- Duar Location in South Sudan
- Coordinates: 8°46′20″N 30°07′28″E﻿ / ﻿8.772291°N 30.12434°E
- Country: South Sudan
- Region: Greater Upper Nile
- State: Unity State
- County: Guit County
- Time zone: UTC+2 (CAT)

= Duar =

Duar is a large village in the Guit County of Unity State, in the Greater Upper Nile region of South Sudan. It is on the main oil road leading south from Bentiu, and is close to the Thar Jath Central Processing Facility in the Block 5A oil concession.

The village is in a Jikany Nuer region.
A clinic operated by Médecins Sans Frontières was established in the village in 1989 by Dr. Jill Seaman to treat patients with visceral leishmaniasis. The disease was spreading quickly, in part due to civil war, which was causing population movement, reducing resistance through malnutrition and hindering provision of control and treatment.
On 27 June 1998 Duar was attacked by Paulino Matiep's SSUM militia. The Medecins Sans Frontieres compound was burned and destroyed, as were the school and the community offices. Paulino's forces raided cattle camps, killing the animals for food. About 25% of the population fled, some to islands in the Nile where they felt they would be safe.

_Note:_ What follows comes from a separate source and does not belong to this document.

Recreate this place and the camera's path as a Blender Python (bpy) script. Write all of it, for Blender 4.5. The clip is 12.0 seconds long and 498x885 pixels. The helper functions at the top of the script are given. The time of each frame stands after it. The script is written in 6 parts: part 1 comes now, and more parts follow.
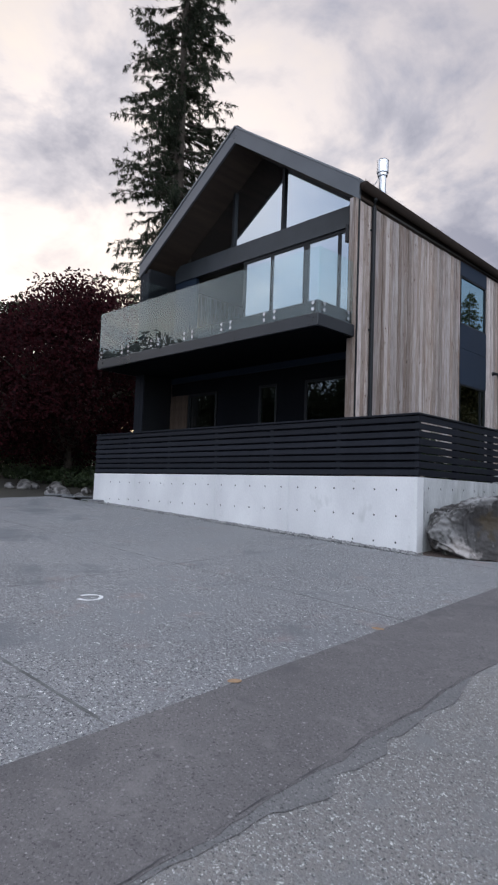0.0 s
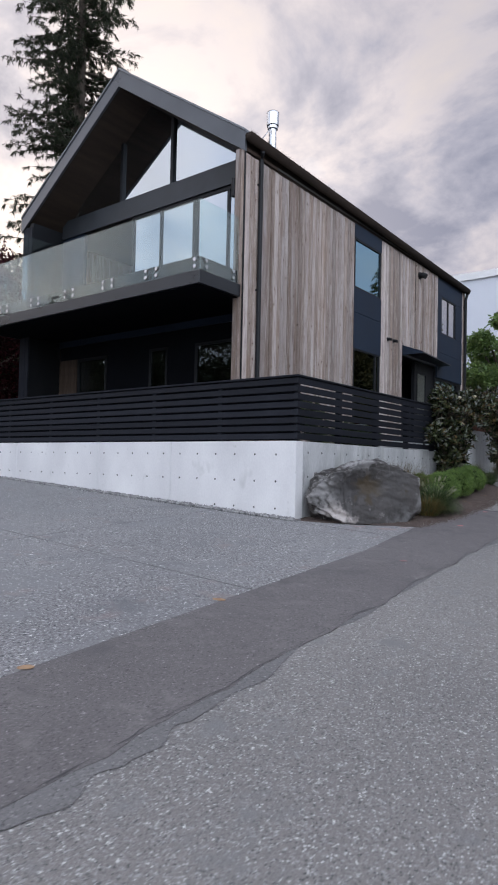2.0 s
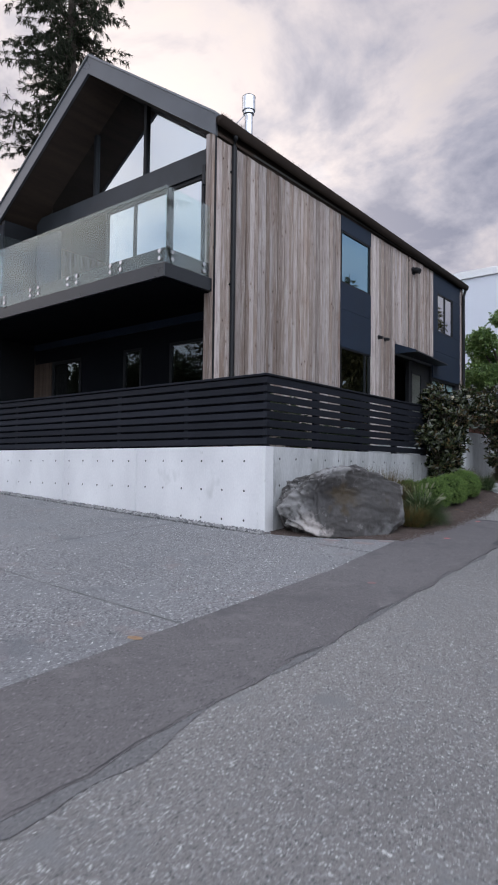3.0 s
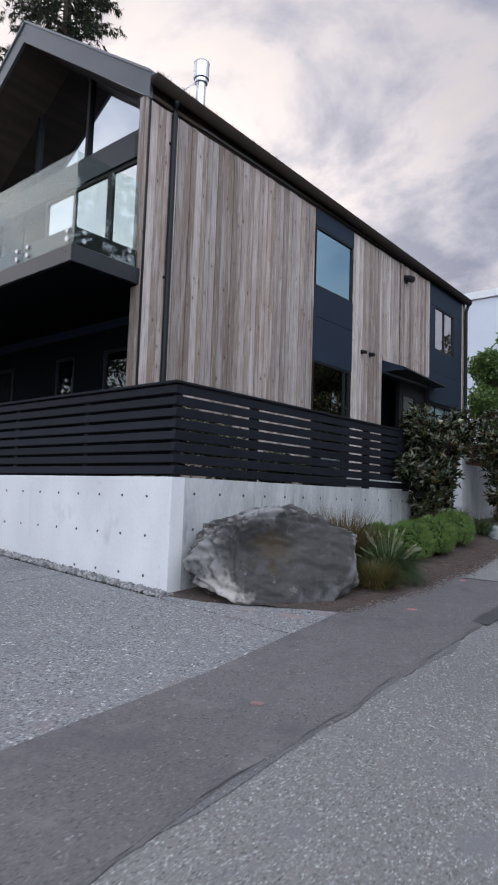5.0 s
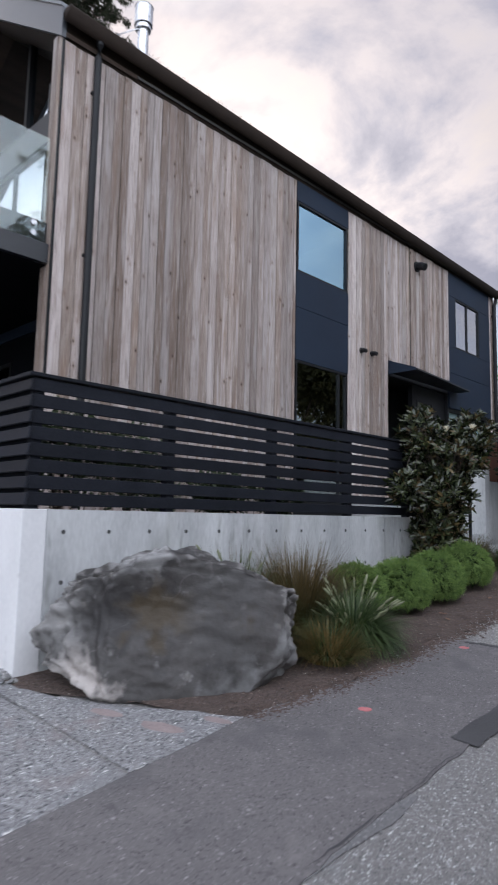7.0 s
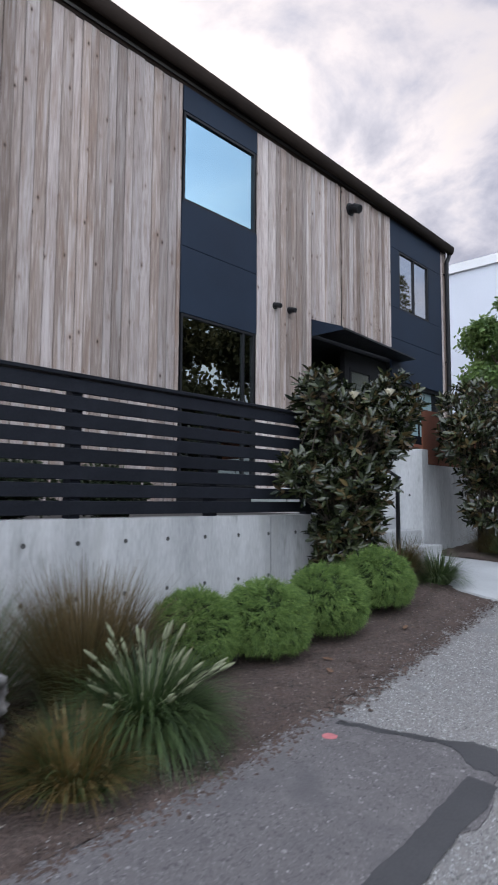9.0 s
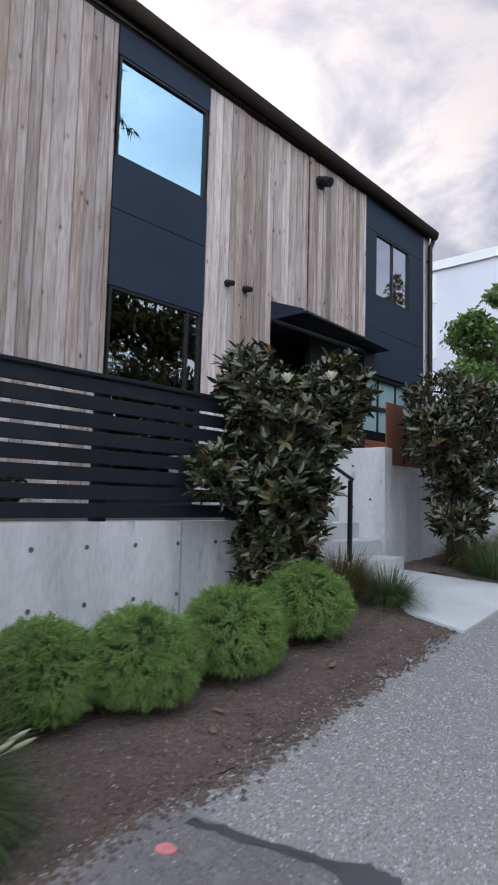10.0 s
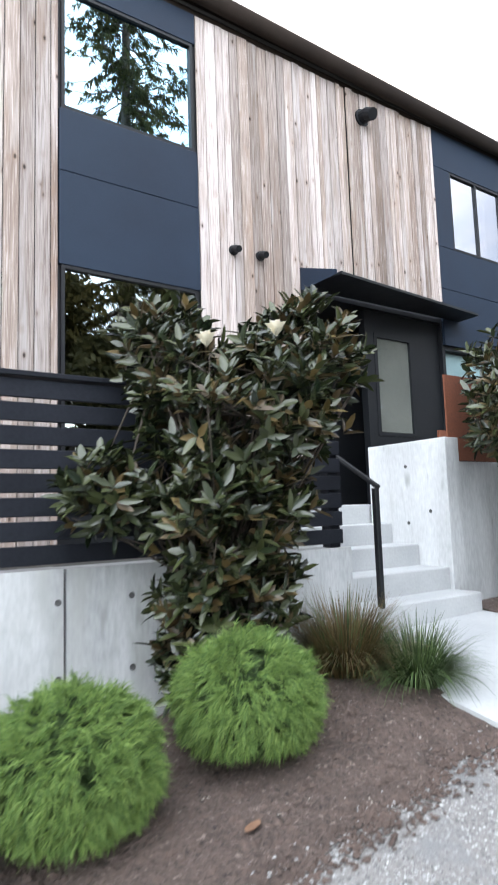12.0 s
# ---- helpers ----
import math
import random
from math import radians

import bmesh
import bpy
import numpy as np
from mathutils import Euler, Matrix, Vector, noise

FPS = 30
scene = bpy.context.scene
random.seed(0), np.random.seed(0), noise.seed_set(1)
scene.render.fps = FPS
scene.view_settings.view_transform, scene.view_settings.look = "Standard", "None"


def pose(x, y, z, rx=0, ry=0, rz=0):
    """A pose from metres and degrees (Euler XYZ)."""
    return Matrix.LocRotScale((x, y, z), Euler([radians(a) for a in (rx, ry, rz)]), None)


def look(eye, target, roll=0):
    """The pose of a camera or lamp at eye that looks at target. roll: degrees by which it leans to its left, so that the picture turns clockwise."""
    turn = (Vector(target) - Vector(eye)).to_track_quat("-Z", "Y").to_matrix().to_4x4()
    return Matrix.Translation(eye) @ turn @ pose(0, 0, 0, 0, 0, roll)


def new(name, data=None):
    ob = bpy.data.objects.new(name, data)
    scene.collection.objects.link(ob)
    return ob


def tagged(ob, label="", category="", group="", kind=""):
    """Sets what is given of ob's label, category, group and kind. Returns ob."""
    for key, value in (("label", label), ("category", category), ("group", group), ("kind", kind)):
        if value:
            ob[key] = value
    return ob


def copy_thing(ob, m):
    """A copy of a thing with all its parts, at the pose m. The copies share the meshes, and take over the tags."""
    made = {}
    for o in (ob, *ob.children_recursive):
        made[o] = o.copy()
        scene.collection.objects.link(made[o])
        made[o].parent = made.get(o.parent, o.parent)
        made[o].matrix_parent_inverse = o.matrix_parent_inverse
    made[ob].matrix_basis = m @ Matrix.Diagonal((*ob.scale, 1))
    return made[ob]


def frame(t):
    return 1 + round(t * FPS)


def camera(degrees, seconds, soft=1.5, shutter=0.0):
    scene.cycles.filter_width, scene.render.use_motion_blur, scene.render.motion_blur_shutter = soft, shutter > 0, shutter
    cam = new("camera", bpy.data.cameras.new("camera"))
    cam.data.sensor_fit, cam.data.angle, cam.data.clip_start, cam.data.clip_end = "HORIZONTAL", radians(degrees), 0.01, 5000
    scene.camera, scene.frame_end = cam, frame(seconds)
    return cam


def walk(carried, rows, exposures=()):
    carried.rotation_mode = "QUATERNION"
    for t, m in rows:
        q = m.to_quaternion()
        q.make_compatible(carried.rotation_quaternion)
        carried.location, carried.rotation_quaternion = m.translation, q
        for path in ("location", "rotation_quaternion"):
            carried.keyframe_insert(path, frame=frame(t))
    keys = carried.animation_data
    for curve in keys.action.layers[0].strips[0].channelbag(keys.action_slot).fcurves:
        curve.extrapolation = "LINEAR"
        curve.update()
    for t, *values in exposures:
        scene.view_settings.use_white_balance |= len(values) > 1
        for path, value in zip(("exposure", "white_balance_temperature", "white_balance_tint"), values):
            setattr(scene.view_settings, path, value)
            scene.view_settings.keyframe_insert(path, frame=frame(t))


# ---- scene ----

After the civil war, a divisional headquarters for the Sudanese Peoples Liberation Army was constructed by Arkel International in Duar. The site was in a swamp near to the Nile, and had to be raised above flood level.
3,000 truck loads of fill material were brought in from two quarries about 150 km distant, a difficult task due to poor road quality and north–south political tensions.
The 2500 m2 facility is self-contained, with a 3 megawatt power plant.